The function spex:jsapply() (which is a proxy for any javascript evaluator) applies the javascript parser function to the string representation of the item’s value to get a specific value, then converts this to a double (the dimension’s default atomic type), ordering the output in the right order based upon the calculated value. The Units:hasSymbol property, meanwhile, has a function that generates a string representing the indicated length in the base unit (here, meters).

This output is the table where the items are ordered by length.

Ordered output from multiple length-units.

A similar approach could have put the units within the string, such as “12cm”, then could have resolved the mappings internally in the parsing function. The takeaway is that, however the parsing is performed, using a parsing function as a datatype makes it far more feasible to extract meaning from otherwise undifferentiated text.

Note that there is a trade-off here. The ordering is determined from a calculation, not an index lookup as would be the case otherwise, so it may end up being an order of magnitude slower than an indexed query. However, this may also be a case where once ordering was done once, new triples of the form

Entities:_MyThing1 Entities:hasResolvedLength "0.20"^^Units:_Meter.
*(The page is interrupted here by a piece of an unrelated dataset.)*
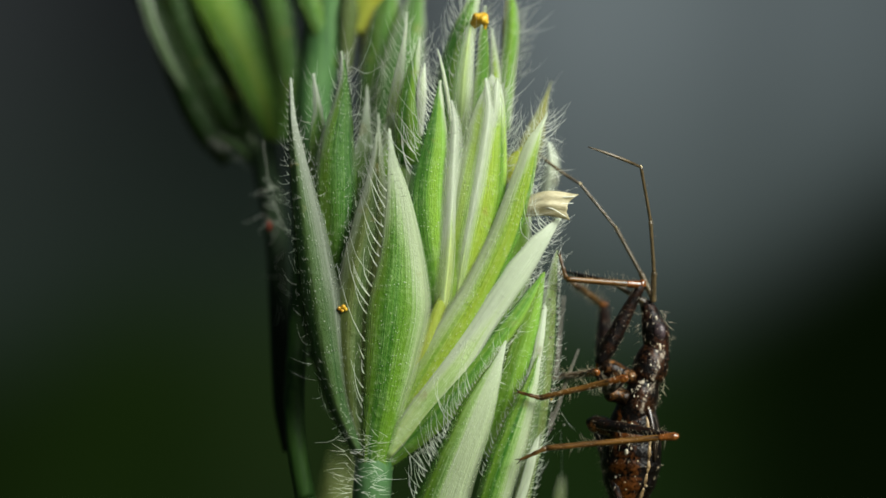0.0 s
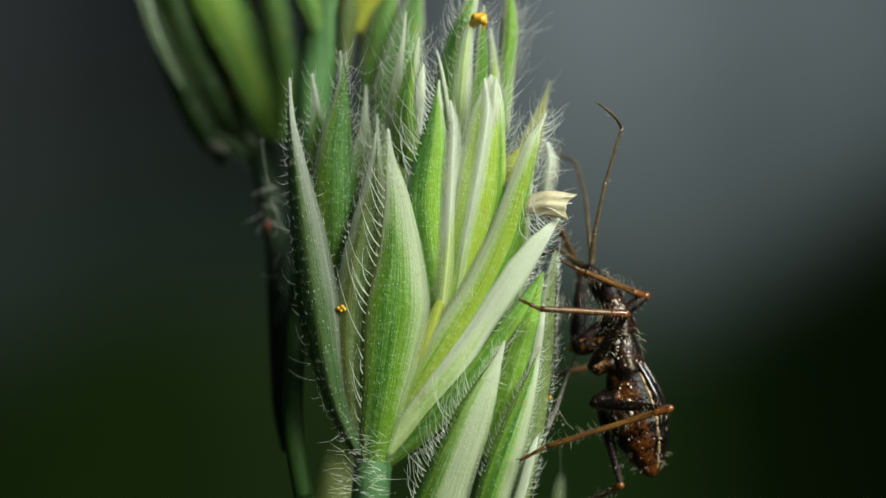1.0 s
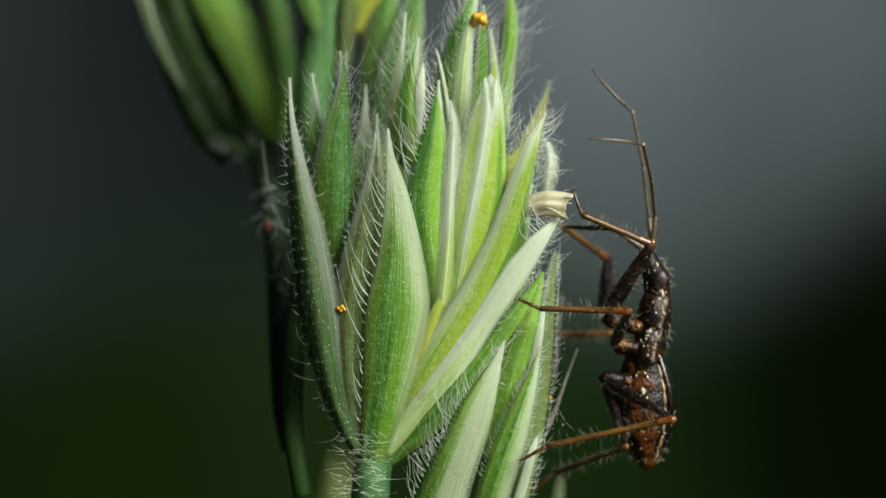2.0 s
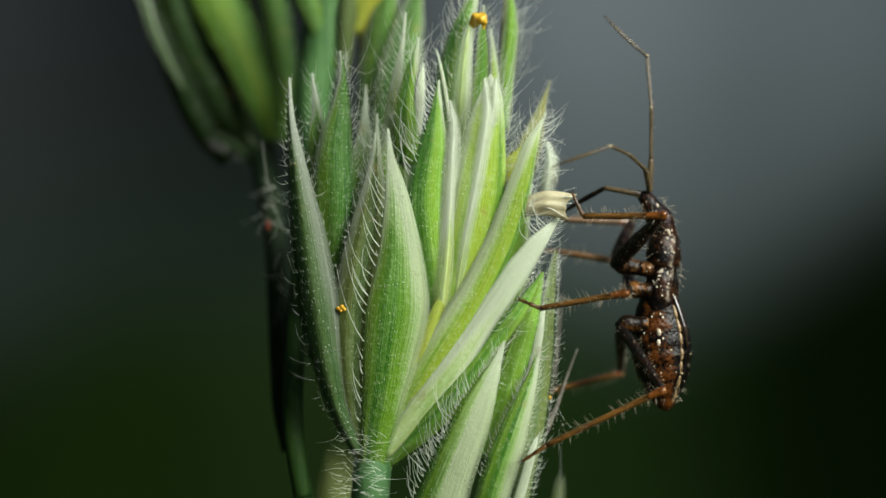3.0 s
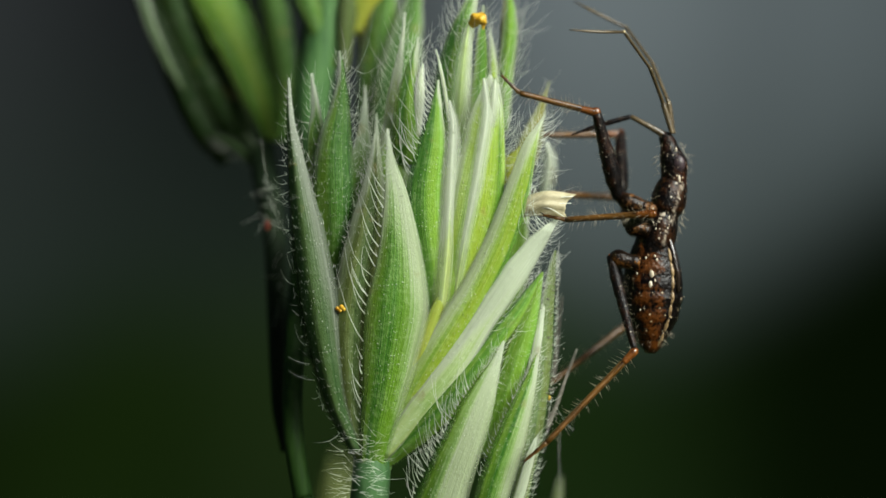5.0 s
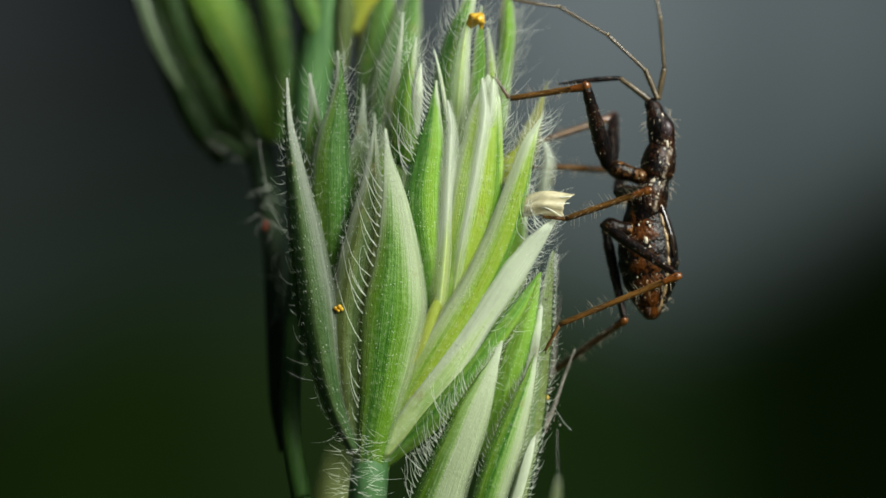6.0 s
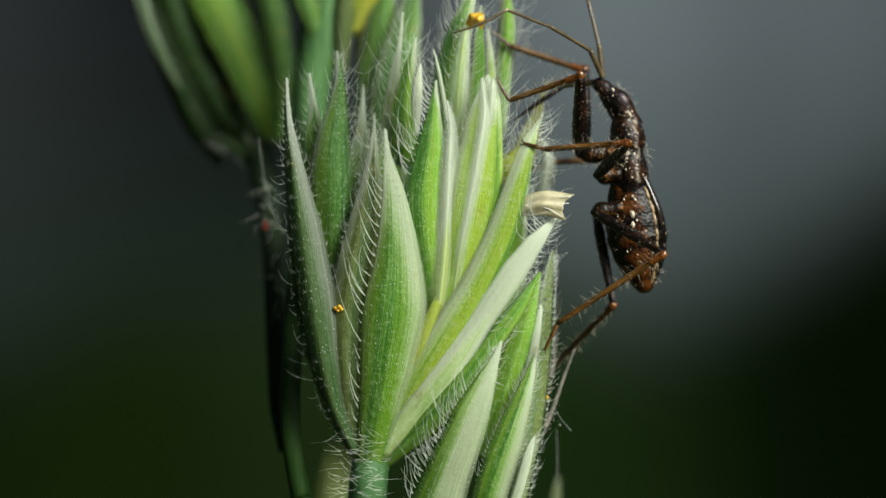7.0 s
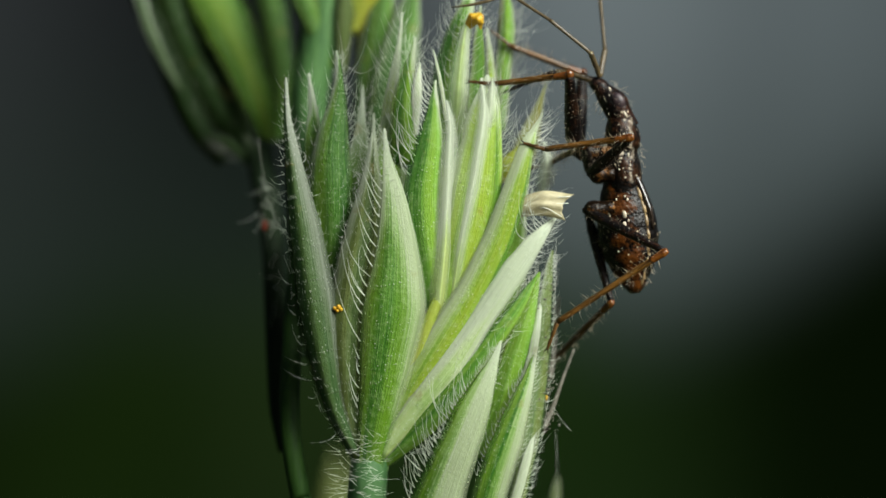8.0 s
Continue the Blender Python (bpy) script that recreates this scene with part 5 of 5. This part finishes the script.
    key_feeler(ANTENNAE[-1], ANT_SIZES, ([(0, 4.70, -1.30, 4.67, -0.51, 4.58, 0.61, 4.35, 1.80, 3.17, 2.23),
        (0.2, 4.70, -0.99, 4.70, -0.24, 4.51, 0.91, 4.29, 2.08, 3.05, 2.48),
        (0.4, 4.39, -0.49, 4.36, 0.07, 4.10, 1.11, 3.74, 2.16, 2.45, 2.33),
        (0.5, 4.24, -0.49, 4.20, 0.11, 3.91, 1.14, 3.55, 2.17, 2.30, 2.29),
        (0.6, 3.98, -0.49, 3.98, 0.26, 3.91, 1.29, 3.80, 2.35, 2.74, 2.55),
        (0.8, 3.33, -0.36, 3.35, 0.33, 3.51, 1.35, 3.67, 2.48, 2.92, 2.66),
        (1, 3.30, -0.36, 3.36, 0.35, 3.61, 1.51, 3.98, 2.74, 3.35, 3.21),
        (1.2, 3.76, -0.36, 3.76, 0.33, 3.83, 1.45, 3.91, 2.55, 3.05, 2.86)] +
        [(1.4, 4.20, -0.36, 4.26, 0.29, 4.51, 1.32, 4.74, 2.41, 3.76, 2.89),
        (1.5, 4.39, -0.36, 4.54, 0.24, 4.85, 1.26, 5.20, 2.39, 4.39, 2.92),
        (1.7, 4.85, -0.36, 4.92, 0.33, 4.86, 1.35, 4.72, 2.45, 3.33, 2.83),
        (2.8, 4.20, 1.07, 4.15, 1.70, 3.83, 1.89, 3.33, 1.76, 2.51, 1.14),
        (3, 4.51, 1.20, 4.47, 1.74, 4.05, 2.05, 3.58, 2.20, 2.33, 1.76),
        (3.2, 4.92, 1.20, 4.95, 1.89, 4.55, 2.41, 3.92, 2.85, 2.64, 2.74),
        (3.5, 5.47, 1.39, 5.66, 2.08, 5.26, 2.70, 4.76, 3.36, 3.35, 3.58),
        (3.8, 5.60, 1.45, 6.26, 1.95, 7.08, 2.58, 7.39, 3.64, 6.95, 4.89)] +
        [(4, 5.51, 1.76, 5.60, 2.33, 5.47, 2.83, 5.20, 3.26, 3.95, 3.29),
        (4.2, 5.26, 2.14, 5.17, 2.70, 4.76, 3.26, 4.14, 3.76, 2.73, 3.64),
        (4.5, 5.26, 2.20, 5.26, 2.70, 4.95, 3.33, 4.45, 3.83, 3.14, 3.80),
        (4.7, 5.14, 2.39, 5.11, 3.01, 5.01, 3.76, 4.70, 4.58, 3.58, 4.76),
        (5.8, 4.64, 3.45, 4.26, 3.95, 3.33, 4.51, 1.89, 5.08, 0.45, 4.64),
        (6, 4.58, 3.51, 4.45, 4.08, 3.51, 4.89, 2.45, 5.45, 1.07, 5.64),
        (6.2, 4.80, 3.76, 4.67, 4.26, 4.01, 5.20, 3.20, 6.14, 2.20, 6.39),
        (6.5, 4.14, 4.14, 3.89, 4.51, 3.08, 4.89, 2.01, 5.14, 0.64, 4.58)] +
        [(6.7, 3.70, 4.14, 3.39, 4.51, 2.39, 4.86, 1.32, 5.04, 0.07, 4.45),
        (7, 3.51, 3.89, 3.26, 4.39, 2.39, 4.86, 1.39, 5.20, 0.07, 4.64),
        (7.5, 3.45, 3.76, 3.14, 4.39, 2.33, 4.92, 1.39, 5.45, 0.07, 5.16),
        (7.8, 3.51, 3.76, 3.14, 4.33, 2.26, 4.86, 1.20, 5.26, -0.11, 4.76),
        (8, 3.51, 3.76, 3.26, 4.33, 2.33, 5.08, 1.45, 5.58, 0.07, 5.26)]),
               (0.02, -0.1, 1.08), -1, 1.0)
    key_feeler(ANTENNAE[1], ANT_SIZES, ([(0, 4.64, -1.25, 4.38, -0.49, 3.75, 0.65, 2.99, 1.53, 2.10, 2.17),
        (0.2, 4.64, -0.75, 4.26, -0.11, 3.81, 0.71, 3.24, 1.53, 2.23, 2.42),
        (0.4, 4.26, -0.37, 4.00, 0.01, 3.50, 0.90, 2.86, 1.66, 2.10, 2.17),
        (0.6, 3.81, -0.37, 3.65, 0.01, 3.24, 0.65, 2.74, 1.15, 1.98, 1.79),
        (0.8, 3.24, -0.37, 3.15, 0.14, 2.99, 1.15, 2.74, 1.91, 2.10, 2.55),
        (1, 3.24, -0.37, 3.28, 0.27, 3.22, 1.15, 3.05, 1.98, 2.29, 2.42),
        (1.2, 3.69, -0.37, 3.69, 0.27, 3.65, 1.28, 3.50, 2.29, 2.48, 2.99),
        (1.4, 4.16, -0.37, 4.19, 0.52, 4.22, 1.53, 4.07, 2.42, 3.18, 3.12)] +
        [(1.5, 4.26, -0.37, 4.26, 0.27, 4.17, 1.28, 4.00, 2.29, 2.89, 3.33),
        (1.7, 4.76, -0.37, 4.76, 0.27, 4.64, 1.41, 4.38, 2.67, 3.31, 3.81),
        (2.8, 4.26, 1.22, 4.16, 1.79, 4.00, 3.12, 3.75, 4.51, 2.48, 5.46),
        (3, 4.57, 1.28, 4.64, 2.17, 4.64, 3.18, 4.57, 4.32, 3.50, 5.33),
        (3.2, 4.99, 1.53, 5.02, 2.04, 4.92, 3.37, 4.64, 4.83, 3.88, 5.59),
        (3.5, 5.50, 1.60, 5.55, 2.17, 5.46, 3.50, 5.21, 4.83, 4.13, 5.59),
        (3.8, 5.62, 1.60, 6.09, 2.17, 6.73, 3.24, 7.30, 4.19, 6.98, 5.52),
        (4, 5.59, 1.85, 5.78, 2.48, 6.09, 3.56, 6.35, 4.70, 5.78, 5.84)] +
        [(4.2, 5.40, 2.23, 5.55, 2.74, 5.71, 3.75, 5.71, 4.83, 4.95, 5.59),
        (4.5, 5.40, 2.23, 5.52, 2.67, 5.84, 3.75, 6.03, 4.76, 5.40, 5.59),
        (4.7, 5.21, 2.42, 5.21, 3.05, 5.02, 3.94, 4.64, 4.76, 3.37, 5.52),
        (5.8, 4.70, 3.50, 4.51, 4.00, 3.81, 4.83, 2.86, 5.71, 1.72, 5.97),
        (6, 4.89, 3.50, 4.95, 4.13, 4.83, 5.21, 4.64, 6.35, 3.75, 7.11),
        (6.2, 4.95, 3.94, 5.21, 4.51, 5.40, 5.59, 5.46, 6.73, 4.76, 7.61),
        (6.5, 4.26, 4.13, 4.19, 4.70, 4.07, 5.59, 3.88, 6.73, 3.12, 7.49),
        (6.7, 3.85, 4.13, 3.79, 4.76, 3.60, 5.59, 3.37, 6.73, 2.61, 7.49)] +
        [(7, 3.56, 3.94, 3.47, 4.57, 3.24, 5.59, 2.86, 6.73, 2.10, 7.49),
        (7.5, 3.56, 3.88, 3.65, 4.45, 3.81, 5.59, 3.88, 6.73, 3.24, 7.61),
        (7.8, 3.60, 3.94, 3.65, 4.45, 3.65, 5.59, 3.56, 6.73, 2.86, 7.61),
        (8, 3.56, 3.88, 3.62, 4.45, 3.52, 5.59, 3.37, 6.73, 2.61, 7.61)]),
               (0.02, 0.1, 1.08), 1, 1.0)
    key_feeler(BEAK, (0.92, 1.4), ([(0, 4.46, -1.18, 3.77, -0.74, 2.71, -0.49),
        (0.2, 4.21, -0.68, 3.65, -0.24, 2.71, -0.18),
        (0.4, 4.09, -0.68, 3.46, -0.24, 2.71, -0.30),
        (0.6, 3.90, -0.80, 3.27, -0.43, 2.58, -0.49),
        (1, 3.15, -0.49, 2.58, 0.01, 1.83, -0.36),
        (1.2, 3.46, -0.49, 2.96, -0.30, 2.21, -0.18),
        (1.4, 3.90, -0.43, 3.27, -0.18, 2.21, 0.01),
        (1.5, 4.21, -0.49, 3.58, 0.01, 2.21, 0.04),
        (1.7, 4.40, -0.24, 3.84, 0.33, 2.71, 0.45),
        (2.8, 4.09, 1.02, 3.33, 1.04, 2.21, 0.64),
        (3, 4.21, 1.14, 3.40, 1.39, 2.58, 0.76),
        (3.2, 4.78, 1.27, 3.90, 1.74, 3.21, 0.95)] +
        [(3.5, 5.28, 1.52, 4.65, 2.21, 3.58, 1.39),
        (3.8, 5.40, 1.64, 4.78, 2.33, 3.52, 1.45),
        (4, 5.09, 1.77, 4.34, 2.33, 3.27, 1.39),
        (4.2, 4.90, 2.14, 4.09, 2.64, 2.83, 1.98),
        (4.5, 5.03, 2.14, 4.15, 2.67, 2.77, 1.96),
        (5.8, 4.46, 3.21, 3.65, 3.71, 2.33, 3.27),
        (6, 4.52, 3.40, 3.71, 3.96, 2.39, 3.65),
        (6.2, 4.65, 3.65, 3.71, 4.27, 2.33, 4.09),
        (6.5, 4.09, 3.96, 3.21, 4.09, 1.83, 3.33),
        (6.7, 3.77, 4.02, 3.15, 3.96, 1.64, 2.96),
        (7, 3.33, 3.77, 2.71, 3.65, 1.52, 2.83),
        (7.8, 3.33, 3.77, 2.21, 3.71, 1.39, 3.15)] +
        [(8, 3.33, 3.84, 2.52, 3.96, 1.27, 3.46)]),
               (-0.1, 0.0, 1.02), 1, 1.0)



motions()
could be generated from the calculated values and indexed using SPARQL Update. Restated, you are using deferred semantics to generate new information from the parsed values, then storing these back into the resulting triple stores.

Conclusion

By using literals and bespoke datatypes as unparsed text and the name of parsers that can derive semantics from that text, it becomes possible to significantly expand the semantic information a knowledge graph holds without necessarily having to resolve all of the information of that text at ingest time. This applies to more than dimensional modeling, but dimensional modeling is a good place to explore these concepts in greater depth.